**WORK TO COMPLETE**
Transcribe the whole listing without a single picture.
# SUPPLIED MATERIAL start
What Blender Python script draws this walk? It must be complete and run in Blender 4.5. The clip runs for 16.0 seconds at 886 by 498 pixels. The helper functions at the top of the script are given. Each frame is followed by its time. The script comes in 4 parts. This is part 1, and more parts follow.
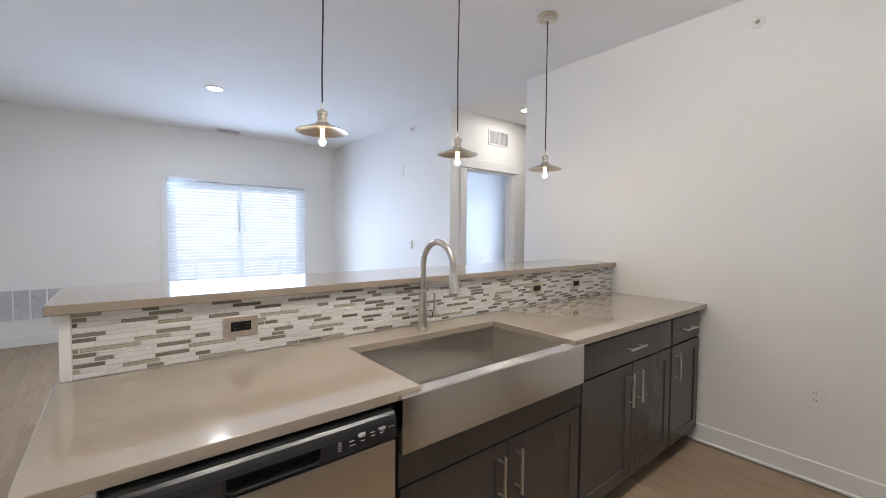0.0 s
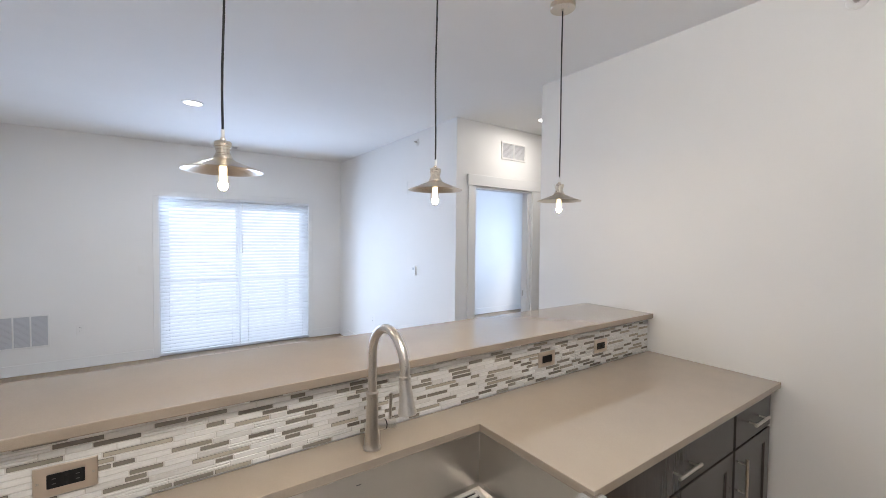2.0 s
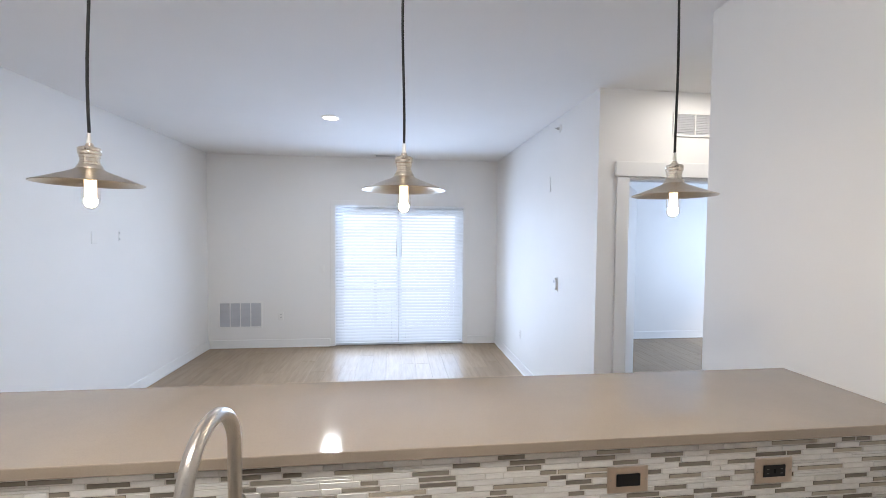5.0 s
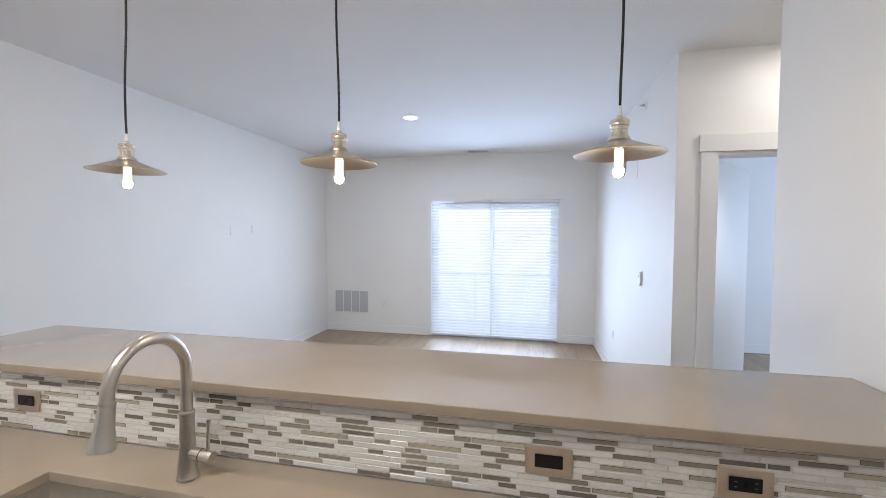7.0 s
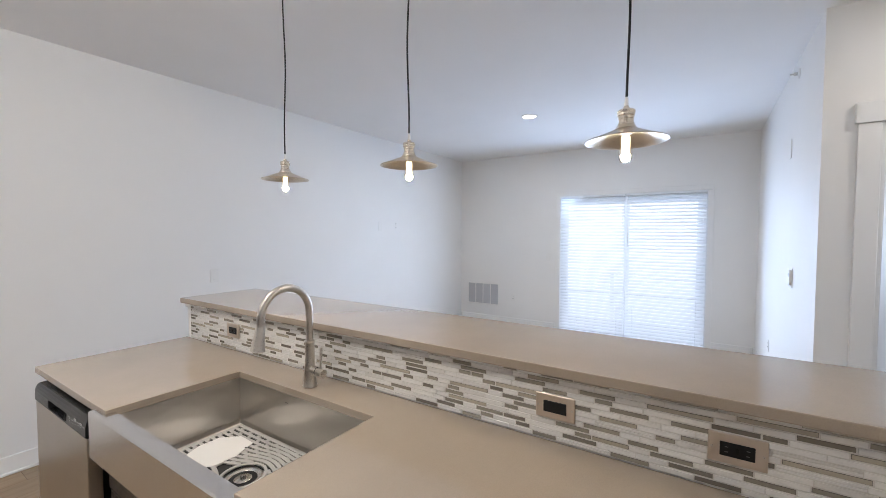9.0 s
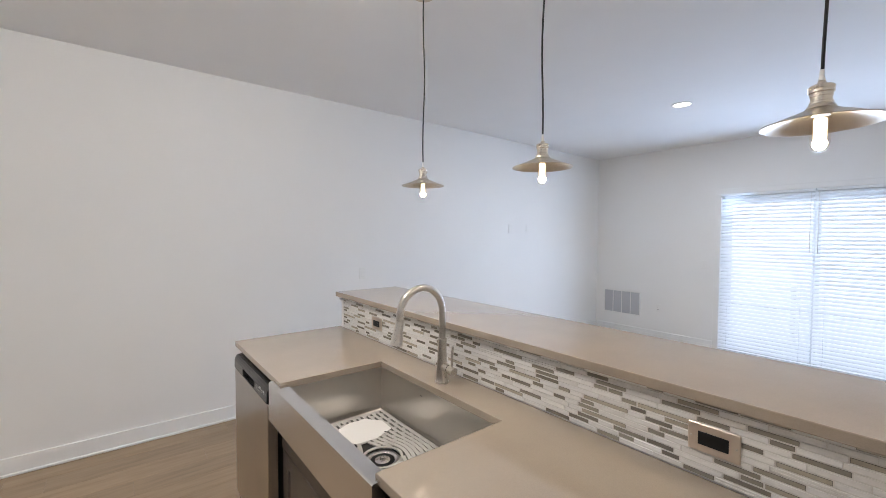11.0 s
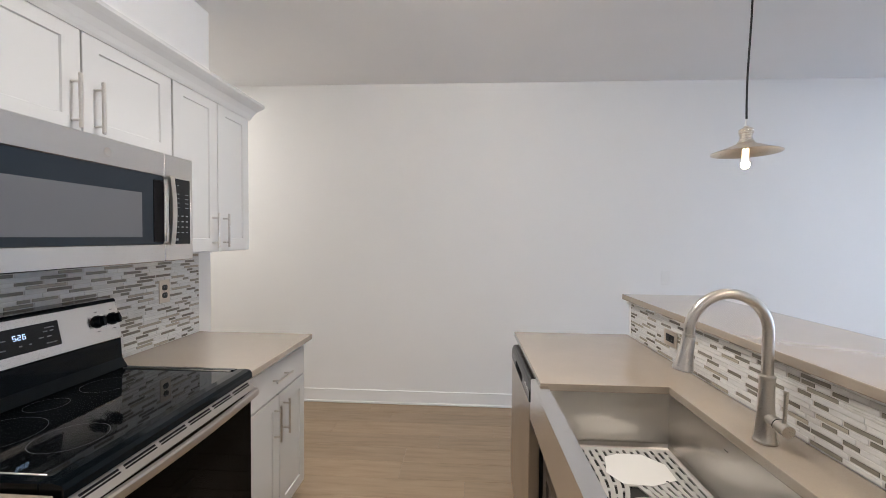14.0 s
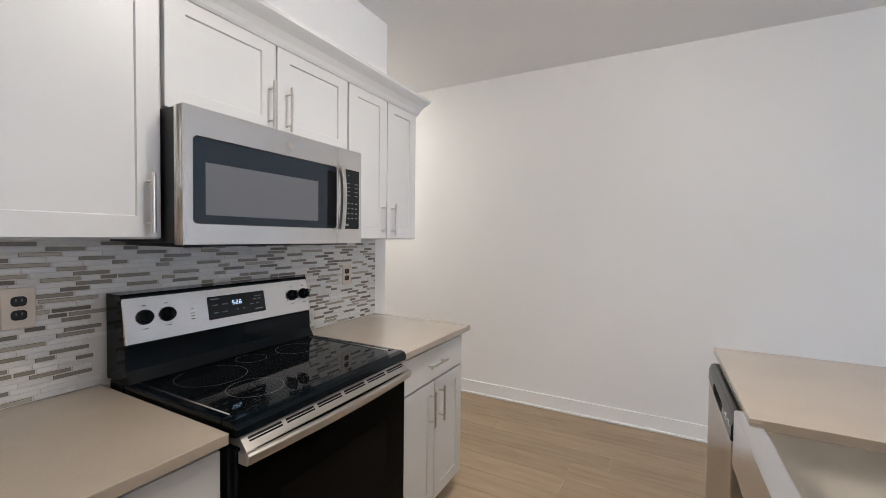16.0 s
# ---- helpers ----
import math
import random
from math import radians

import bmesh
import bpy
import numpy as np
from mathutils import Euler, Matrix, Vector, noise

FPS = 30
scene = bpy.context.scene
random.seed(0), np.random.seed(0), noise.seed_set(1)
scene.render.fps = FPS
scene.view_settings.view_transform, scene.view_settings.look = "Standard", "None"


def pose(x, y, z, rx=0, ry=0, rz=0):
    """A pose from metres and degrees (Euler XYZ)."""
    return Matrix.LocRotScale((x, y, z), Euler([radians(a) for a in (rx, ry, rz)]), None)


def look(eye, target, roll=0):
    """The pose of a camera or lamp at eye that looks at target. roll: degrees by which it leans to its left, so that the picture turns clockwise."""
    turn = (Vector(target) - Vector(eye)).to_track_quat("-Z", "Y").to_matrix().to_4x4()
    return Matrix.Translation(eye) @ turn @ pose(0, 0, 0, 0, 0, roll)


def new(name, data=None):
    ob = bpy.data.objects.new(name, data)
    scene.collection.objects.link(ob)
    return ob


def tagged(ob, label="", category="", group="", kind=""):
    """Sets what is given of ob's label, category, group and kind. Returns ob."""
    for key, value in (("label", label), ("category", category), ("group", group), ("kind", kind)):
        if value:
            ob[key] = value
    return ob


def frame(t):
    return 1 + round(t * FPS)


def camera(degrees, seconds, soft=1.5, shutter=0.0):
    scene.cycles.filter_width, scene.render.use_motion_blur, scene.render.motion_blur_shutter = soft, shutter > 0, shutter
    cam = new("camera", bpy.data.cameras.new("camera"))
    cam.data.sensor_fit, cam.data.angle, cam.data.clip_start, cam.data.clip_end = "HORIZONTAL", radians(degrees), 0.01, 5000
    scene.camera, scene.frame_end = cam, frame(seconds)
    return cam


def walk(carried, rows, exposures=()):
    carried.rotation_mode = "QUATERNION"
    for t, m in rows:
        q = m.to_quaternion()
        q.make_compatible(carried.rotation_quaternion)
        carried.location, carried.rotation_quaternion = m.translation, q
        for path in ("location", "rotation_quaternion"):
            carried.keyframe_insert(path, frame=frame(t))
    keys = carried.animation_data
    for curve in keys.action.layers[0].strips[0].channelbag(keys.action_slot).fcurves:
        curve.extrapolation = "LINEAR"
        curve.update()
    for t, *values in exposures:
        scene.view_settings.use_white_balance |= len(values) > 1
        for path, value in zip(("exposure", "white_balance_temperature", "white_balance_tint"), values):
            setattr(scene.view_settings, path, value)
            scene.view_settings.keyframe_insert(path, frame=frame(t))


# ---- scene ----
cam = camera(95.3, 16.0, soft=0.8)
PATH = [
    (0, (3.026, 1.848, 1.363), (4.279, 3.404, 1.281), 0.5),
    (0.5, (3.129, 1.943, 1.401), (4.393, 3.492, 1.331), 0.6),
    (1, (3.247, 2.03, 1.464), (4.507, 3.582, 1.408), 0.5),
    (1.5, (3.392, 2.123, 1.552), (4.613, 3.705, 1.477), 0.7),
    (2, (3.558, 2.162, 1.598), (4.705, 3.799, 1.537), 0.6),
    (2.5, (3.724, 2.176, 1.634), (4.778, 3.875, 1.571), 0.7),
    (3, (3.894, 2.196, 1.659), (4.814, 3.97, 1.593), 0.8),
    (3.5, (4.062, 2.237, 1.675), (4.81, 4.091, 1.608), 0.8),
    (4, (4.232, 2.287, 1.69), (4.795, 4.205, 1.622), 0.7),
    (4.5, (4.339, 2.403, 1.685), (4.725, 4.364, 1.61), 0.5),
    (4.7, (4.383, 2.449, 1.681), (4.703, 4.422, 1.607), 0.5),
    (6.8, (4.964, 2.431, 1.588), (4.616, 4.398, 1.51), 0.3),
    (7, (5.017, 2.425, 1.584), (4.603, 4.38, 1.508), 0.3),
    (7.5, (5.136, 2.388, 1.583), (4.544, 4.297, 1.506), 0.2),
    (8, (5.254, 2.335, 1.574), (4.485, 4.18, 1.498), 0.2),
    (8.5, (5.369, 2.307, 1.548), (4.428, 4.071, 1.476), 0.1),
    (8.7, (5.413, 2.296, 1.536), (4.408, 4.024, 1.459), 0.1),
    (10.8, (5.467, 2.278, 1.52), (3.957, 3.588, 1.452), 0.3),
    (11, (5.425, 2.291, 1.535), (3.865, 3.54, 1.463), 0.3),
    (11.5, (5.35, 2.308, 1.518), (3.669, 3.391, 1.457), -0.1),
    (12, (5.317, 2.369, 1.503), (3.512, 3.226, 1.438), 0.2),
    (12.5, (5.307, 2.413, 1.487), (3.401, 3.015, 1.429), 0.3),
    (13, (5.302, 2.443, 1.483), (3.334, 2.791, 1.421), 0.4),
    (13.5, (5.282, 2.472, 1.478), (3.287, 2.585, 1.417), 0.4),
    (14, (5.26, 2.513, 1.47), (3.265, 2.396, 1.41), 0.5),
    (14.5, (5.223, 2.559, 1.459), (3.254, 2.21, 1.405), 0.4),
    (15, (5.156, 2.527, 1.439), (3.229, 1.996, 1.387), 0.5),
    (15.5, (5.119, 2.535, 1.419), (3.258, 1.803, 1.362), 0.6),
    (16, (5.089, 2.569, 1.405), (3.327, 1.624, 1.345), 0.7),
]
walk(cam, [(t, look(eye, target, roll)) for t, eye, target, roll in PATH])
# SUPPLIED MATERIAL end
**TASK SOLUTION**
What Blender Python script draws this walk? It must be complete and run in Blender 4.5. The clip runs for 16.0 seconds at 886 by 498 pixels. The helper functions at the top of the script are given. Each frame is followed by its time. The script comes in 4 parts. This is part 1, and more parts follow.
0.0 s
2.0 s
5.0 s
7.0 s
9.0 s
11.0 s
14.0 s
16.0 s
# ---- helpers ----
import math
import random
from math import radians

import bmesh
import bpy
import numpy as np
from mathutils import Euler, Matrix, Vector, noise

FPS = 30
scene = bpy.context.scene
random.seed(0), np.random.seed(0), noise.seed_set(1)
scene.render.fps = FPS
scene.view_settings.view_transform, scene.view_settings.look = "Standard", "None"


def pose(x, y, z, rx=0, ry=0, rz=0):
    """A pose from metres and degrees (Euler XYZ)."""
    return Matrix.LocRotScale((x, y, z), Euler([radians(a) for a in (rx, ry, rz)]), None)


def look(eye, target, roll=0):
    """The pose of a camera or lamp at eye that looks at target. roll: degrees by which it leans to its left, so that the picture turns clockwise."""
    turn = (Vector(target) - Vector(eye)).to_track_quat("-Z", "Y").to_matrix().to_4x4()
    return Matrix.Translation(eye) @ turn @ pose(0, 0, 0, 0, 0, roll)


def new(name, data=None):
    ob = bpy.data.objects.new(name, data)
    scene.collection.objects.link(ob)
    return ob


def tagged(ob, label="", category="", group="", kind=""):
    """Sets what is given of ob's label, category, group and kind. Returns ob."""
    for key, value in (("label", label), ("category", category), ("group", group), ("kind", kind)):
        if value:
            ob[key] = value
    return ob


def frame(t):
    return 1 + round(t * FPS)


def camera(degrees, seconds, soft=1.5, shutter=0.0):
    scene.cycles.filter_width, scene.render.use_motion_blur, scene.render.motion_blur_shutter = soft, shutter > 0, shutter
    cam = new("camera", bpy.data.cameras.new("camera"))
    cam.data.sensor_fit, cam.data.angle, cam.data.clip_start, cam.data.clip_end = "HORIZONTAL", radians(degrees), 0.01, 5000
    scene.camera, scene.frame_end = cam, frame(seconds)
    return cam


def walk(carried, rows, exposures=()):
    carried.rotation_mode = "QUATERNION"
    for t, m in rows:
        q = m.to_quaternion()
        q.make_compatible(carried.rotation_quaternion)
        carried.location, carried.rotation_quaternion = m.translation, q
        for path in ("location", "rotation_quaternion"):
            carried.keyframe_insert(path, frame=frame(t))
    keys = carried.animation_data
    for curve in keys.action.layers[0].strips[0].channelbag(keys.action_slot).fcurves:
        curve.extrapolation = "LINEAR"
        curve.update()
    for t, *values in exposures:
        scene.view_settings.use_white_balance |= len(values) > 1
        for path, value in zip(("exposure", "white_balance_temperature", "white_balance_tint"), values):
            setattr(scene.view_settings, path, value)
            scene.view_settings.keyframe_insert(path, frame=frame(t))


# ---- scene ----
cam = camera(95.3, 16.0, soft=0.8)
PATH = [
    (0, (3.026, 1.848, 1.363), (4.279, 3.404, 1.281), 0.5),
    (0.5, (3.129, 1.943, 1.401), (4.393, 3.492, 1.331), 0.6),
    (1, (3.247, 2.03, 1.464), (4.507, 3.582, 1.408), 0.5),
    (1.5, (3.392, 2.123, 1.552), (4.613, 3.705, 1.477), 0.7),
    (2, (3.558, 2.162, 1.598), (4.705, 3.799, 1.537), 0.6),
    (2.5, (3.724, 2.176, 1.634), (4.778, 3.875, 1.571), 0.7),
    (3, (3.894, 2.196, 1.659), (4.814, 3.97, 1.593), 0.8),
    (3.5, (4.062, 2.237, 1.675), (4.81, 4.091, 1.608), 0.8),
    (4, (4.232, 2.287, 1.69), (4.795, 4.205, 1.622), 0.7),
    (4.5, (4.339, 2.403, 1.685), (4.725, 4.364, 1.61), 0.5),
    (4.7, (4.383, 2.449, 1.681), (4.703, 4.422, 1.607), 0.5),
    (6.8, (4.964, 2.431, 1.588), (4.616, 4.398, 1.51), 0.3),
    (7, (5.017, 2.425, 1.584), (4.603, 4.38, 1.508), 0.3),
    (7.5, (5.136, 2.388, 1.583), (4.544, 4.297, 1.506), 0.2),
    (8, (5.254, 2.335, 1.574), (4.485, 4.18, 1.498), 0.2),
    (8.5, (5.369, 2.307, 1.548), (4.428, 4.071, 1.476), 0.1),
    (8.7, (5.413, 2.296, 1.536), (4.408, 4.024, 1.459), 0.1),
    (10.8, (5.467, 2.278, 1.52), (3.957, 3.588, 1.452), 0.3),
    (11, (5.425, 2.291, 1.535), (3.865, 3.54, 1.463), 0.3),
    (11.5, (5.35, 2.308, 1.518), (3.669, 3.391, 1.457), -0.1),
    (12, (5.317, 2.369, 1.503), (3.512, 3.226, 1.438), 0.2),
    (12.5, (5.307, 2.413, 1.487), (3.401, 3.015, 1.429), 0.3),
    (13, (5.302, 2.443, 1.483), (3.334, 2.791, 1.421), 0.4),
    (13.5, (5.282, 2.472, 1.478), (3.287, 2.585, 1.417), 0.4),
    (14, (5.26, 2.513, 1.47), (3.265, 2.396, 1.41), 0.5),
    (14.5, (5.223, 2.559, 1.459), (3.254, 2.21, 1.405), 0.4),
    (15, (5.156, 2.527, 1.439), (3.229, 1.996, 1.387), 0.5),
    (15.5, (5.119, 2.535, 1.419), (3.258, 1.803, 1.362), 0.6),
    (16, (5.089, 2.569, 1.405), (3.327, 1.624, 1.345), 0.7),
]
walk(cam, [(t, look(eye, target, roll)) for t, eye, target, roll in PATH])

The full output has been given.